* [Exercise prompt] Can you write out all the lines word for word, with no pictures?

* [Material provided]
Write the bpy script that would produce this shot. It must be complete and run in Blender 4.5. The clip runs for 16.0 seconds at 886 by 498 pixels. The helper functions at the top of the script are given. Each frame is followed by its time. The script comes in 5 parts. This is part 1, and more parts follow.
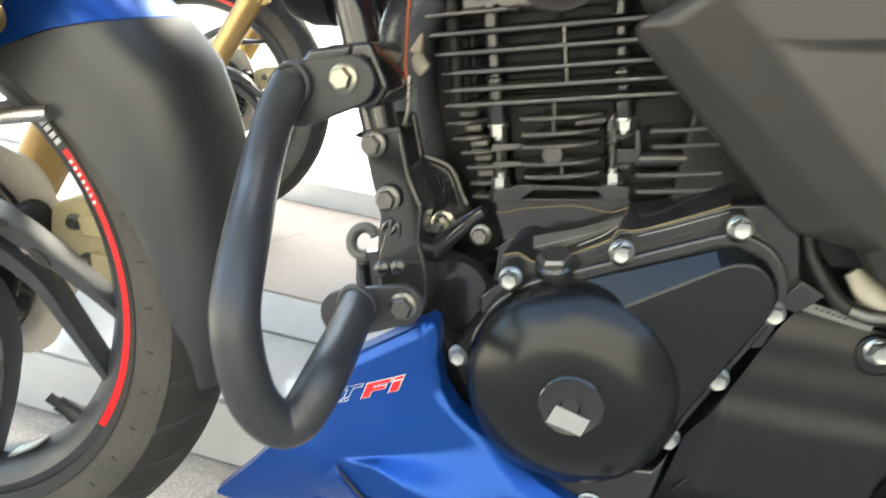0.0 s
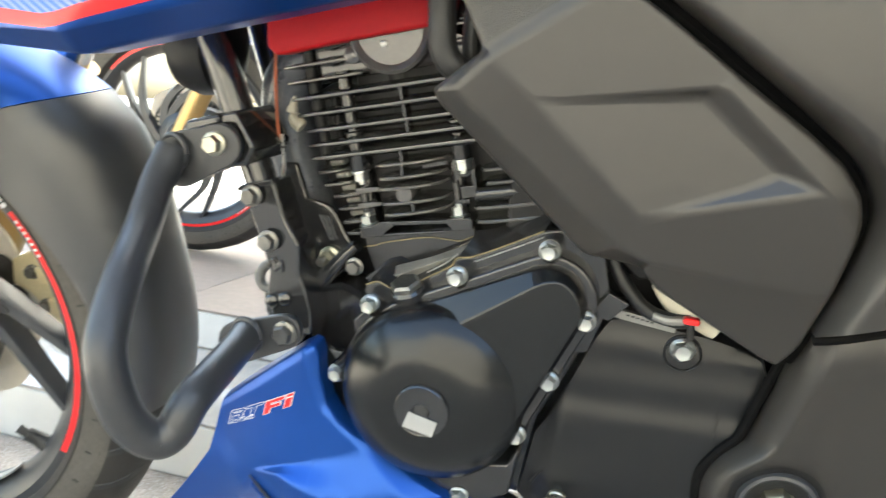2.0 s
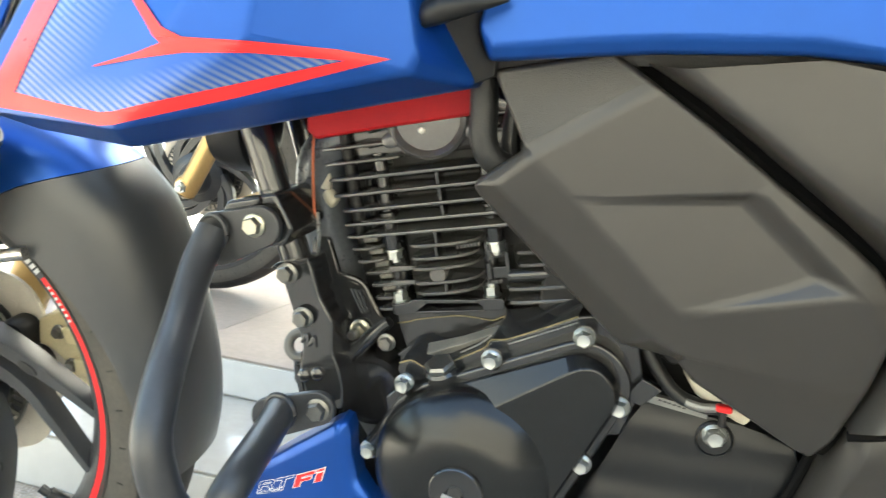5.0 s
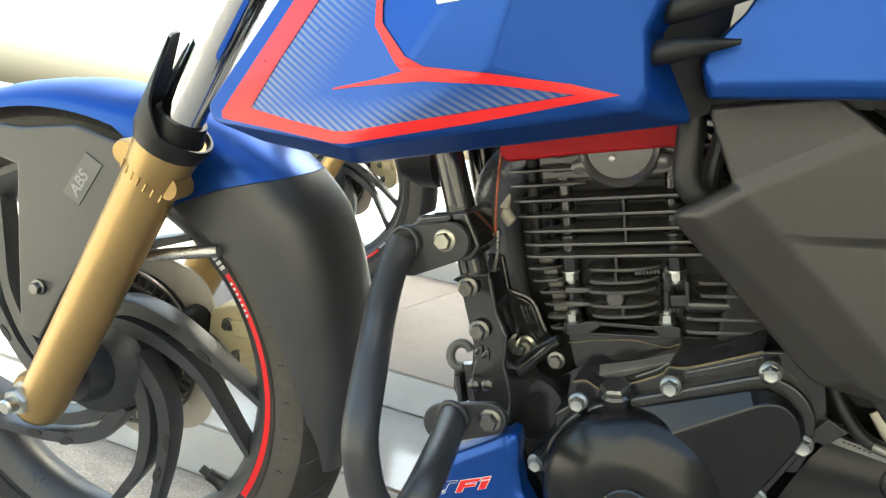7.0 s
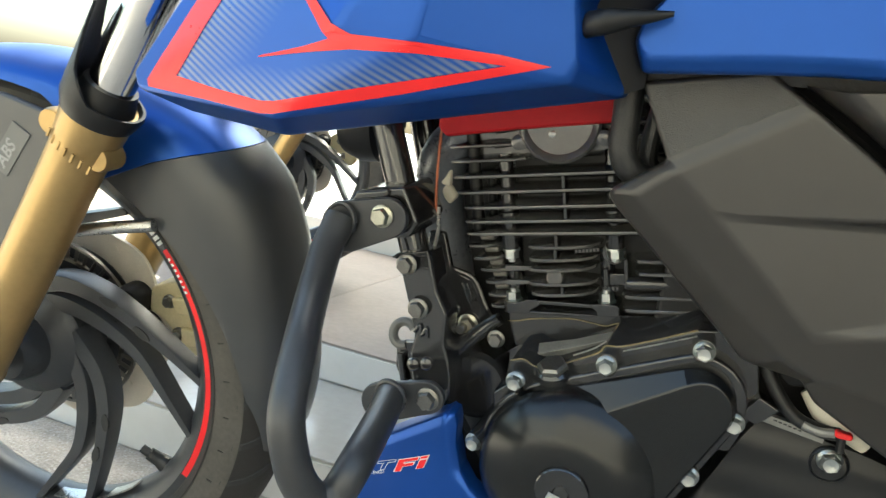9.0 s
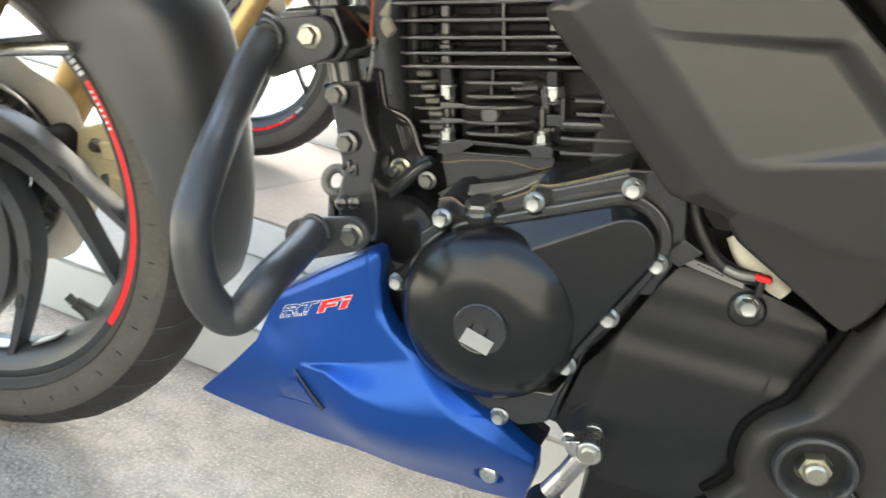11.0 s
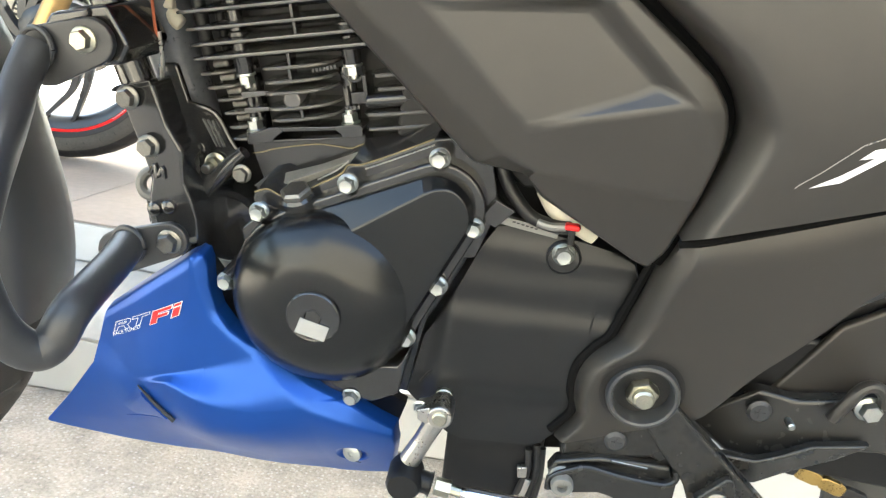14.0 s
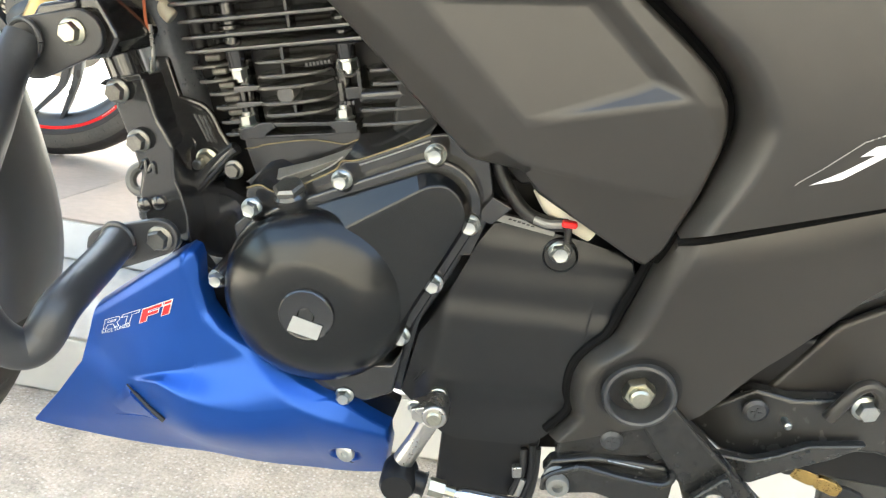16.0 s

* [Written solution]
Write the bpy script that would produce this shot. It must be complete and run in Blender 4.5. The clip runs for 16.0 seconds at 886 by 498 pixels. The helper functions at the top of the script are given. Each frame is followed by its time. The script comes in 5 parts. This is part 1, and more parts follow.
0.0 s
2.0 s
5.0 s
7.0 s
9.0 s
11.0 s
14.0 s
16.0 s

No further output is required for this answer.